> Collected data:
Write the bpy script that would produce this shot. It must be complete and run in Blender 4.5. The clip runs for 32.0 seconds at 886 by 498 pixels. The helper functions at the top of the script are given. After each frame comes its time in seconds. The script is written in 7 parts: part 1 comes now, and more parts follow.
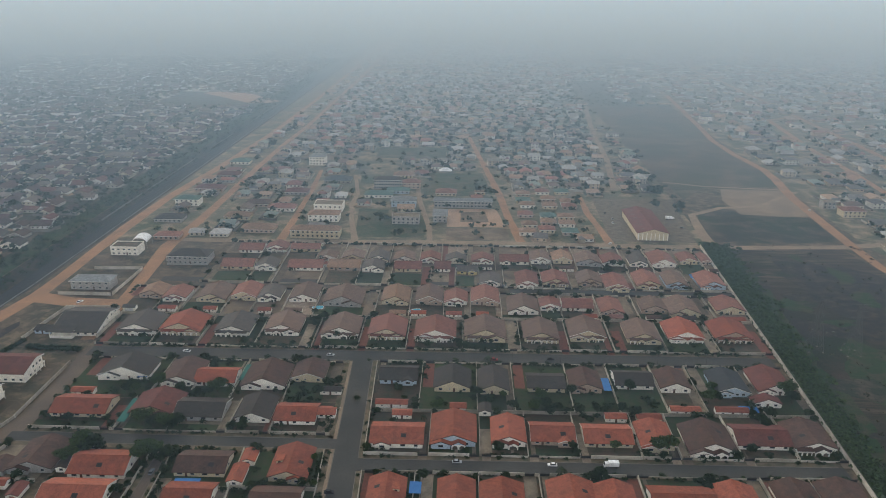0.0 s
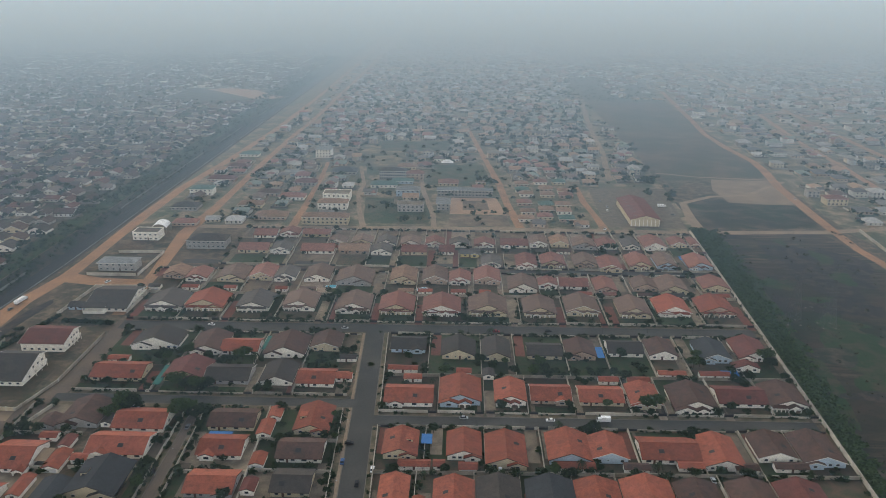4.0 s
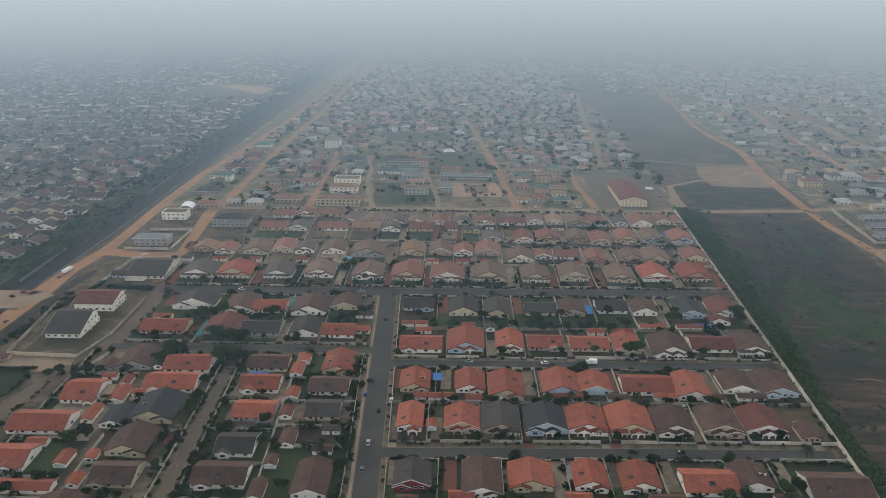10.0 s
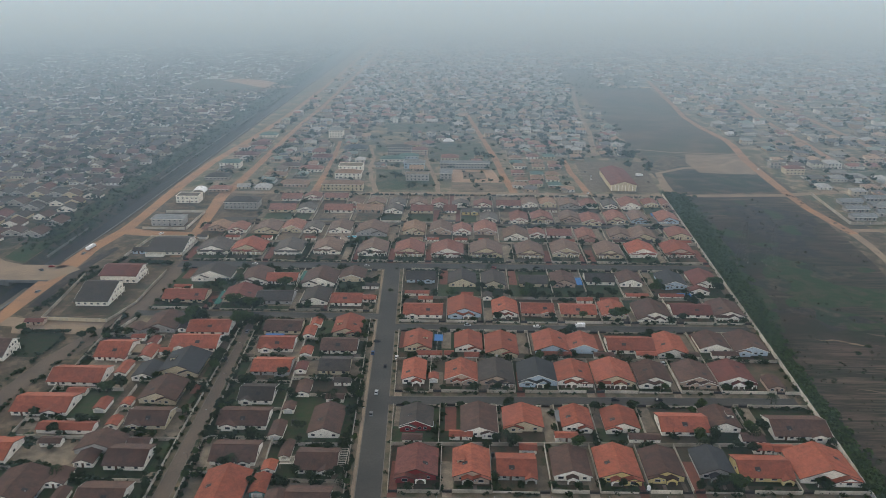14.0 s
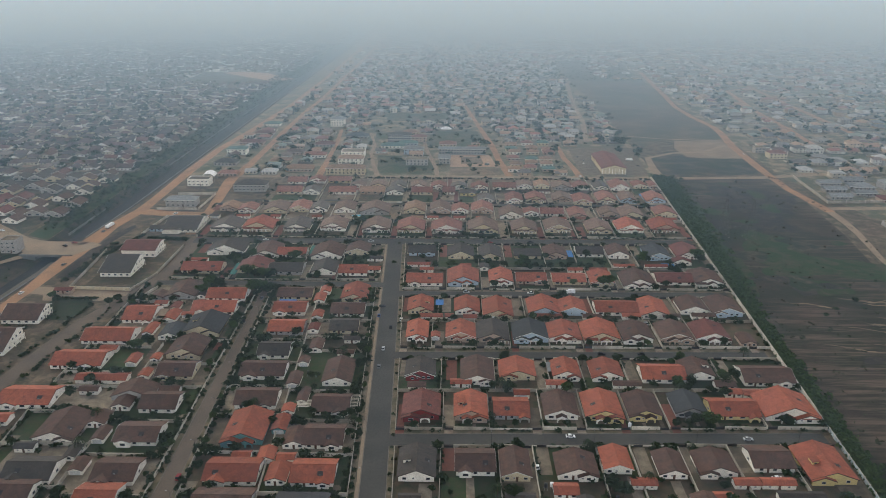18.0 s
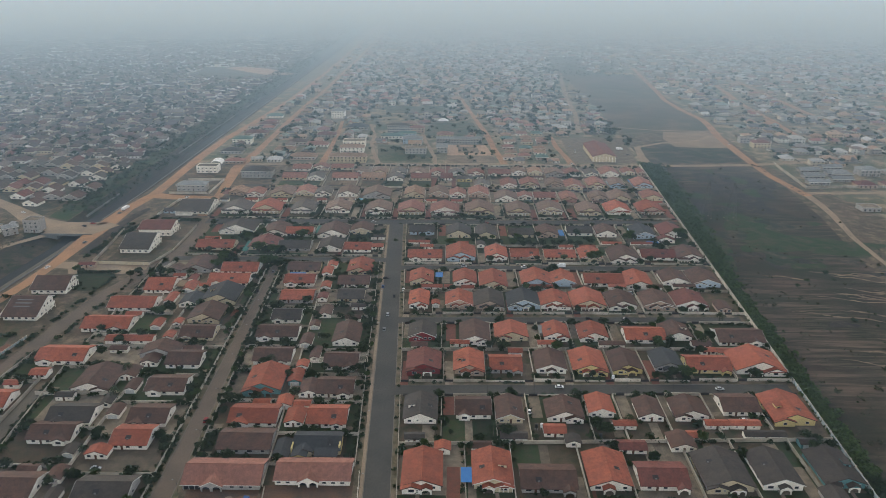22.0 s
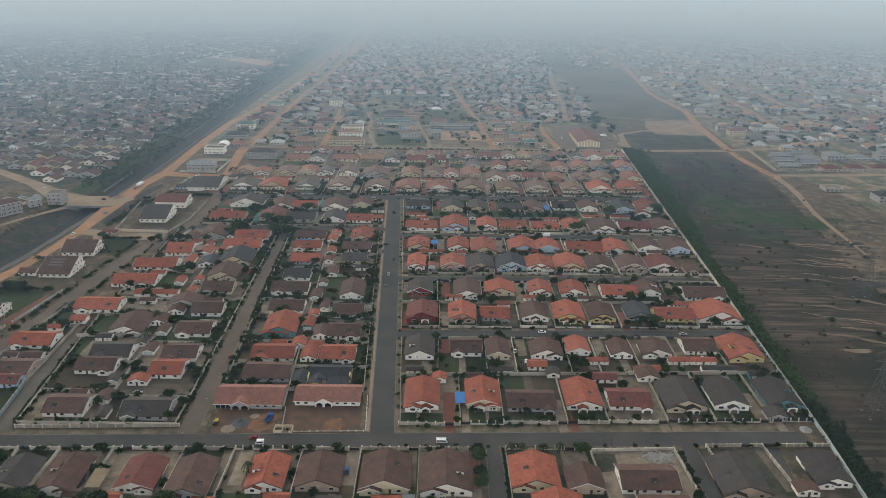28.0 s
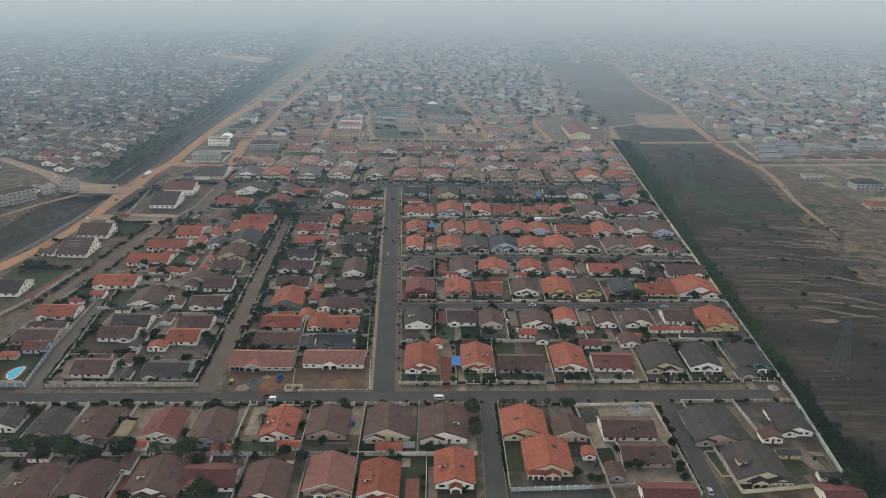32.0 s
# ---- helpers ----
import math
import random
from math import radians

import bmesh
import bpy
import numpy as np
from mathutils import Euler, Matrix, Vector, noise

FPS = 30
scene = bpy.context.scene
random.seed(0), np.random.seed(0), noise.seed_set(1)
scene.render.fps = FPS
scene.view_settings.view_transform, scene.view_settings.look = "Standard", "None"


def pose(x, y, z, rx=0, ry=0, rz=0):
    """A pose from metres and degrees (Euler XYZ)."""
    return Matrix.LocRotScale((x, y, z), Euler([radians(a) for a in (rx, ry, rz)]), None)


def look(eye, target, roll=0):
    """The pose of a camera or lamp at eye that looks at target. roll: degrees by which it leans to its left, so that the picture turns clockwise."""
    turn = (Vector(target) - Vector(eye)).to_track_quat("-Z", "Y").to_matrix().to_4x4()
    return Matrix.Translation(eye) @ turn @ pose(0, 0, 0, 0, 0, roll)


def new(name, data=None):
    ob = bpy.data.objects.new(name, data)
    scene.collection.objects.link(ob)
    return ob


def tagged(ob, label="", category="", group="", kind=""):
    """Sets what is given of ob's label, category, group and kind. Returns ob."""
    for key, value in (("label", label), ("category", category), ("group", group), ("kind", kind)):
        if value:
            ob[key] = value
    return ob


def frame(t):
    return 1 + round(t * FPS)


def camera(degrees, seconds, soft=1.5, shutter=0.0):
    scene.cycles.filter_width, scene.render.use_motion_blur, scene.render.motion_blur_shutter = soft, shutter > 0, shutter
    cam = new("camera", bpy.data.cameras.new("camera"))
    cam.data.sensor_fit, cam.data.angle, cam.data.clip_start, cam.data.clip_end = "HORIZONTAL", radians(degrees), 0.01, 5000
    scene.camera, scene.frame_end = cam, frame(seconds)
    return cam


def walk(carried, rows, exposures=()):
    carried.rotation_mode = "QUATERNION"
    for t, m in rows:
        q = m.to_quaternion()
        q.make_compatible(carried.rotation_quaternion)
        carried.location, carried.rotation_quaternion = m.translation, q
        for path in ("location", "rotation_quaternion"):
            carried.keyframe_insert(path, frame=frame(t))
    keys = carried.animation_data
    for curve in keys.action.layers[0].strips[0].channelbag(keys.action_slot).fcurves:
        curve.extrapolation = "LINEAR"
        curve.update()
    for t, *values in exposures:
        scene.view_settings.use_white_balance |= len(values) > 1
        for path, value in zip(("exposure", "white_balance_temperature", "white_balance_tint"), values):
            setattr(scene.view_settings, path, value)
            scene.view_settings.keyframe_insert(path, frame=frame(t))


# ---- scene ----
cam = camera(61.91, 32.0, soft=0.6)
PATH = [
    (0.0, pose(44.36, -17.50, 202.49, 69.903, -0.554, 1.725)),
    (1.0, pose(43.37, -26.29, 202.84, 69.865, -0.552, 1.678)),
    (2.0, pose(42.38, -35.12, 203.17, 69.830, -0.547, 1.629)),
    (3.0, pose(41.38, -44.01, 203.47, 69.797, -0.540, 1.579)),
    (4.0, pose(40.39, -52.99, 203.73, 69.769, -0.528, 1.527)),
    (5.0, pose(39.46, -62.09, 203.92, 69.750, -0.508, 1.477)),
    (6.0, pose(38.63, -71.33, 204.04, 69.745, -0.477, 1.434)),
    (7.0, pose(37.96, -80.73, 204.06, 69.757, -0.432, 1.402)),
    (8.0, pose(37.45, -90.29, 204.00, 69.775, -0.385, 1.378)),
    (9.0, pose(37.09, -100.00, 203.84, 69.784, -0.348, 1.359)),
    (10.0, pose(36.86, -109.83, 203.59, 69.773, -0.333, 1.343)),
    (11.0, pose(36.71, -119.74, 203.28, 69.745, -0.334, 1.324)),
    (12.0, pose(36.61, -129.64, 202.91, 69.704, -0.345, 1.296)),
    (13.0, pose(36.51, -139.49, 202.49, 69.654, -0.357, 1.257)),
    (14.0, pose(36.38, -149.25, 202.02, 69.596, -0.363, 1.204)),
    (15.0, pose(36.16, -158.93, 201.48, 69.527, -0.356, 1.139)),
    (16.0, pose(35.84, -168.52, 200.86, 69.449, -0.327, 1.063)),
    (17.0, pose(35.41, -178.03, 200.17, 69.367, -0.283, 0.978)),
    (18.0, pose(34.92, -187.50, 199.47, 69.296, -0.239, 0.890)),
    (19.0, pose(34.40, -196.97, 198.82, 69.249, -0.214, 0.805)),
    (20.0, pose(33.89, -206.48, 198.24, 69.233, -0.223, 0.726)),
    (21.0, pose(33.39, -215.97, 197.74, 69.228, -0.264, 0.646)),
    (22.0, pose(32.88, -225.37, 197.28, 69.207, -0.336, 0.552)),
    (23.0, pose(32.36, -234.62, 196.86, 69.152, -0.433, 0.440)),
    (24.0, pose(31.82, -243.67, 196.45, 69.081, -0.541, 0.321)),
    (25.0, pose(31.27, -252.47, 196.01, 69.025, -0.646, 0.209)),
    (26.0, pose(30.72, -261.01, 195.55, 69.003, -0.734, 0.114)),
    (27.0, pose(30.20, -269.31, 195.06, 69.005, -0.802, 0.029)),
    (28.0, pose(29.78, -277.44, 194.59, 69.009, -0.850, -0.062)),
    (29.0, pose(29.49, -285.43, 194.14, 69.001, -0.879, -0.166)),
    (30.0, pose(29.30, -293.36, 193.72, 68.991, -0.891, -0.265)),
    (31.0, pose(29.16, -301.26, 193.30, 68.989, -0.889, -0.342)),
    (32.0, pose(29.06, -309.17, 192.89, 68.993, -0.879, -0.405)),
]
walk(cam, PATH, [(0.0, 0.56), (10.0, 0.61), (20.0, 0.70), (32.0, 0.78)])

# ---- light: hazy overcast sky with a weak, wide sun ----
world = bpy.data.worlds.new("sky")
scene.world = world
world.use_nodes = True
wn = world.node_tree
sky = wn.nodes.new("ShaderNodeTexSky")
sky.sky_type = "NISHITA"
sky.sun_disc = False
sky.sun_elevation, sky.sun_rotation = radians(25), radians(341)
sky.air_density, sky.dust_density, sky.ozone_density = 1.3, 0.5, 1.0
overcast = wn.nodes.new("ShaderNodeHueSaturation")
overcast.inputs["Saturation"].default_value = 0.24
wn.links.new(sky.outputs[0], overcast.inputs["Color"])
wn.links.new(overcast.outputs[0], wn.nodes["Background"].inputs[0])
wn.nodes["Background"].inputs[1].default_value = 0.15
sun = new("sun", bpy.data.lights.new("sun", "SUN"))
sun.data.energy, sun.data.angle, sun.data.color = 1.45, radians(40), (1.0, 0.975, 0.85)
sun.matrix_world = look((0, 0, 300), (0.30, -0.86, 299.58))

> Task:
Gather each line in the data that holds the string "name".

> Written solution:
def new(name, data=None):
    ob = bpy.data.objects.new(name, data)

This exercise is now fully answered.